Ci sono auto che per anni sono state il vero cuore propulsivo di un marchio; l’alimento che lo ha tenuto in vita. È il caso della Lancia Y del 1995, nata per prendere il posto dell’Autobianchi Y10. Come quest’ultima, anche la nuova creatura si offriva agli sguardi con uno stile chic e originale. Pur essendo una city car, seppe guadagnare l’alone glamour dell’altra. Il merito è della forte identità visiva, del livello di classe degli allestimenti e della forza comunicativa delle campagne di marketing.
Con questa vettura si poteva essere visti come persone di classe in giro per strada sulla terza o quarta macchina di famiglia, anche avendo soltanto lei nel proprio garage. La cosa, da un certo punto di vista, faceva piacere. Il successo di mercato del modello trova conforto nei volumi di vendita. Furono oltre 800 mila gli esemplari piazzati nel corso del ciclo produttivo, andato avanti dal 1995 al 2003. Se si considera che il bacino di sbocco era quasi del tutto quello italiano, possiamo parlare di numeri straordinari.
Ben rifinita e originale nel look, firmato da Enrico Fumia per il centro stile interno della casa torinese, la Lancia Y regalava buoni spazi abitabili rispetto alle dimensioni esterne, che riportiamo per dovere di cronaca: 3.720 millimetri di lunghezza, 1.690 millimetri di larghezza, 1.440 millimetri di altezza. L’abitacolo era raffinato nei suoi materiali, almeno rispetto ai canoni del segmento popolare di appartenenza. A dominare la plancia ci pensava il cruscotto, disposto in posizione centrale. Ricca la lista degli optional. Il campionario annoverava anche un bel ventaglio di verniciature extra serie per la carrozzeria.

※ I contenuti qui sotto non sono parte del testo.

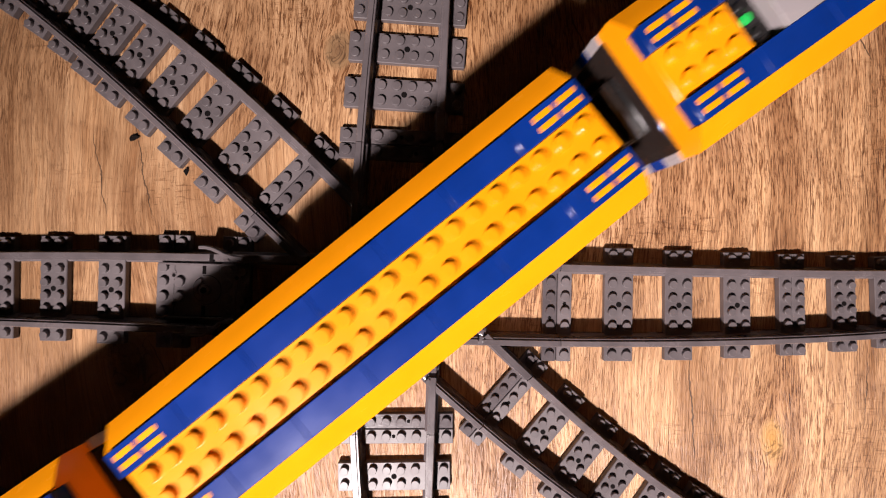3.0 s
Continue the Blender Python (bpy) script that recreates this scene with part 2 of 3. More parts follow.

Sotto il cofano anteriore, altamente modellato, della vettura torinese, pulsavano dei motori a benzina. Nessuna unità diesel fu offerta alla scelta della clientela. L’architettura era quella classica a 4 cilindri, con cubature da 1.108 centimetri cubi con 55 cavalli, 1.242 centimetri cubi ad 8 valvole con 60 cavalli e a 16 valvole con 86 cavalli (ma anche con 80 cavalli), 1.370 centimetri cubi con 80 cavalli.
Quest’ultima unità propulsiva non fu molto apprezzata e trovò degno rimpiazzo in quella di superiore potenza da 1.2 litri di cilindrata, a 4 valvole per cilindro, con iniezione multipoint sequenziale. La stessa che equipaggiava anche la versione Elefantino Rosso, con assetto più vocato al comportamento sportivo, per superiori emozioni di guida.
Dotata di una buona verve, pure fuori dalla tela urbana, la Lancia Y regalava un adeguato livello di comfort nelle trasferte più lunghe. Cosa, quest’ultima, non certo rituale o scontata per una city car. Era la prova della sua versatilità, che diede energia propulsiva alle sue vendite, intercettando i bisogni di una clientela esigente, che cercava un prodotto piccolo ma ben fatto e di buona flessibilità operativa.
Nel corso della sua carriera, l’auto di cui ci stiamo occupando fu sottoposta a un restyling rinfrescante, quando le lancette del tempo segnavano l’anno 2000. Gli interventi estetici furono marginali, come quelli eseguiti all’interno, ma bastarono ad attualizzare il prodotto. La sensazione di lusso a bordo crebbe ulteriormente, rafforzando l’immagine di utilitaria sfiziosa che l’auto in esame guadagnò sin dalla sua presentazione. Crebbe la dotazione di serie, per trasmettere un senso di maggiore qualità.
Alla line-up standard della Lancia Y, nel corso del tempo, furono affiancate delle versioni speciali, che aggiunsero note di distinzione alla gamma. Il modello si avviò in modo luminoso verso il suo congedo, che avvenne nel mese di settembre del 2003, dopo 8 anni di onorata carriera. Al suo posto giunse la Lancia Ypsilon, che ne elevò ulteriormente i contenuti, traghettandoli in una nuova dimensione di chiccheria.